Comparing myself with my contemporaries

JonnyA

Active member
On Saturday, the parents of an ex-classmate of mine called Peter visited my parents and me.

Peter lives with a housemate, has plenty of friends and a job as a radio newsreader. The visitors knew that in the last 15 years, I had had no friends and barely worked. They were friendly and tactful, and never even implicitly compared me with their son. But still I spent lunch tearfully staring at my plate. I felt ashamed of my failure to achieve anything worthwhile, and worst of all of my failure to be happy with myself.

Since for years I have had no acquaintances of my age, I have been able to avoid comparing myself with my contemporaries. But now I am looking to find a job, and in preparation I am about to take up an unpaid position in a charity office. I will soon meet (or at least learn about) happy, normal people of around my age. Comparing myself to them will depress me.

Eventually my life might improve sufficiently that such comparisons will no longer be painful. But that, if it happens, is going to take months or years. Until then, is there any way in which I can reduce the discomfort?
 

turtlegirl

Active member
Yeah, I know what you mean about feeling unfortable around people who know your situation (jobless etc). I don't want to visit my hometown because I don't want to run into ex-teachers/ex-classmates/parents of ex-classmates. My mom must see a few of my ex-classmates from her job and I'm sure compares me unfavorably.
 

JonnyA

Active member
I still live in the same very small town as when I went to high school. Ex-classmates must recognise me from time to time. (I don't recognise them because I stare at the ground and don't wear my glasses.) Noone has ever approached me, but I'm scared of it. I am ashamed of my life. I want to make a friend, but don't know where to find someone who could understand me.
 

Quixote

Well-known member
I also worry about the possibility or running into someone that I know from previous times, especially ex-classmates from secondary school, although it's been a while since I finished it. I actually happened to meet three of them over the past years, and every time I found myself struggling to conceal how empty and pointless my life had been during the previous years.

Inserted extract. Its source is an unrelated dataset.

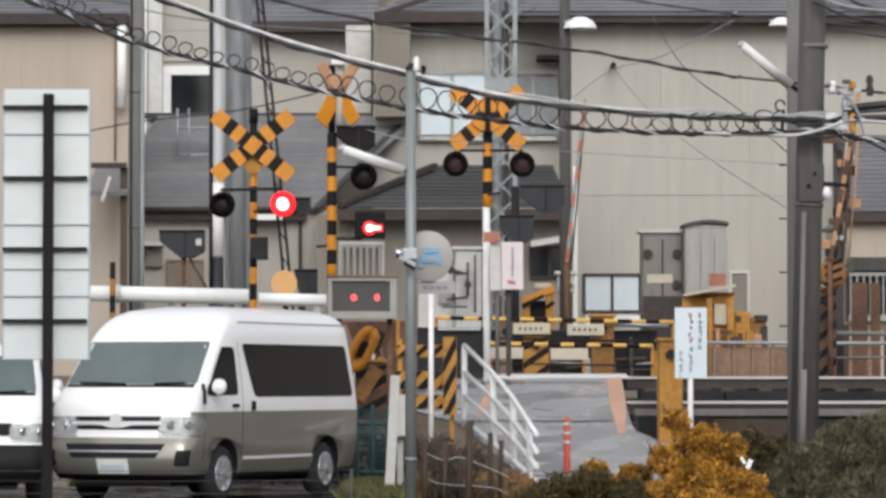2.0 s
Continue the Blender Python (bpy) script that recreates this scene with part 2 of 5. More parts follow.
def rod(bm, p0, p1, r0, r1=None, n=14, mi=0, caps=True):
    r1 = r0 if r1 is None else r1
    d, s, u = axes(p0, p1)
    rings = []
    for p, r in ((Vector(p0), r0), (Vector(p1), r1)):
        rings.append([bm.verts.new(p + s * r * math.cos(a) + u * r * math.sin(a)) for a in (2 * math.pi * k / n for k in range(n))])
    for k in range(n):
        f = bm.faces.new((rings[0][k], rings[0][(k + 1) % n], rings[1][(k + 1) % n], rings[1][k]))
        f.material_index, f.smooth = mi, True
    if caps:
        bm.faces.new(rings[0][::-1]).material_index = mi
        bm.faces.new(rings[1]).material_index = mi
    return bm


def tube(bm, pts, r, n=6, mi=0):
    """A bent round bar or cable through points."""
    pts = [Vector(p) for p in pts]
    prev = None
    for k, p in enumerate(pts):
        d, s, u = axes(pts[max(k - 1, 0)], pts[min(k + 1, len(pts) - 1)])
        ring = [bm.verts.new(p + s * r * math.cos(a) + u * r * math.sin(a)) for a in (2 * math.pi * j / n for j in range(n))]
        if prev:
            for j in range(n):
                f = bm.faces.new((prev[j], prev[(j + 1) % n], ring[(j + 1) % n], ring[j]))
                f.material_index, f.smooth = mi, True
        else:
            bm.faces.new(ring[::-1]).material_index = mi
        prev = ring
    bm.faces.new(prev).material_index = mi
    return bm


def rings(bm, loops, n, mats):
    """Joins loops of points into one closed skin, with a material for each stretch."""
    V = [[bm.verts.new(p) for p in loop] for loop in loops]
    for k in range(len(V) - 1):
        for j in range(n):
            f = bm.faces.new((V[k][j], V[k][(j + 1) % n], V[k + 1][(j + 1) % n], V[k + 1][j]))
            f.material_index, f.smooth = mats[k], n > 4
    bm.faces.new(V[0][::-1]).material_index = mats[0]
    bm.faces.new(V[-1]).material_index = mats[-1]
    return bm


def bands(bm, p0, p1, r, n, first=0, sides=14):
    """A round post painted in n alternating bands."""
    p0, p1 = Vector(p0), Vector(p1)
    d, s, u = axes(p0, p1)
    ang = [2 * math.pi * k / sides for k in range(sides)]
    loops = [[p0.lerp(p1, k / n) + s * r * math.cos(q) + u * r * math.sin(q) for q in ang] for k in range(n + 1)]
    return rings(bm, loops, sides, [(k + first) % 2 for k in range(n)])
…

Basically the fact is they have turned into young men and women, changing a lot and learning a lot, while I can't help but perceiving myself like a sort of child. I will feel like that all my life, it will be extremely odd when I will be, say, sixty years old. :)
 

turtlegirl

Active member
Quixote said:
Basically the fact is they have turned into young men and women, changing a lot and learning a lot, while I can't help but perceiving myself like a sort of child. I will feel like that all my life, it will be extremely odd when I will be, say, sixty years old. :)

One of my nicknames for myself is Overgrown Child. Because I'm clueless like a child (maybe even more so), and I certainly don't have the authority of an adult.
 

Richey

Well-known member
its a running joke in my family, everyone knows im not a seasoned socialite! so usually at every gathering something is mentioned regarding my situation and status and its painful! that it has to be a joke because its not a joke, im at Uni its just that im a year or two older then what be considered the usual graduating age! so people my age who are more advanced and are already in high payed jobs give me such a hard time about still being at Uni at 23, thats not even that old really, my parents believe that its not normal unless your out drinking every single weekend, so JonnyA you are not alone at all, they compare me to succesful celebrities that are my age and my sisters boy friends who charm them whenever they pop around to visit her
 

JonnyA

Active member
turtlegirl said:
One of my nicknames for myself is Overgrown Child. Because I'm clueless like a child (maybe even more so), and I certainly don't have the authority of an adult.
I am 30 years old but I'm so uncertain and timid in social situations that people treat me as a child. A few months ago while I was at a restaurant with my parents, a waiter called me "young man"! (At least he didn't pat me on the head.)

I wish my demeanour attracted shy people to talk to me. But such people don't seem interested - either because they are shy, or because I am too shy even for them. Every day I feel sad that I am alone.
 

Quixote

Well-known member
A few months ago while I was at a restaurant with my parents, a waiter called me "young man"! (At least he didn't pat me on the head.)

Haha that's the kind of thing that might easily happen to me. That's why I carefully avoid doing anything with my parents unless it is strictly necessary :). I must say that I'm sorry sometimes to behave like that, but really I dislike the way people perceive me when I am in their company, I feel much more self confident when alone. My brain sometimes just seems to revert to child-mode when in the company of some relative (less and less as time passes, but still it's unpleasant). It's nothing obviously childish that I do, but a feeling I have, and one that can probably be perceived by anybody interacting with us.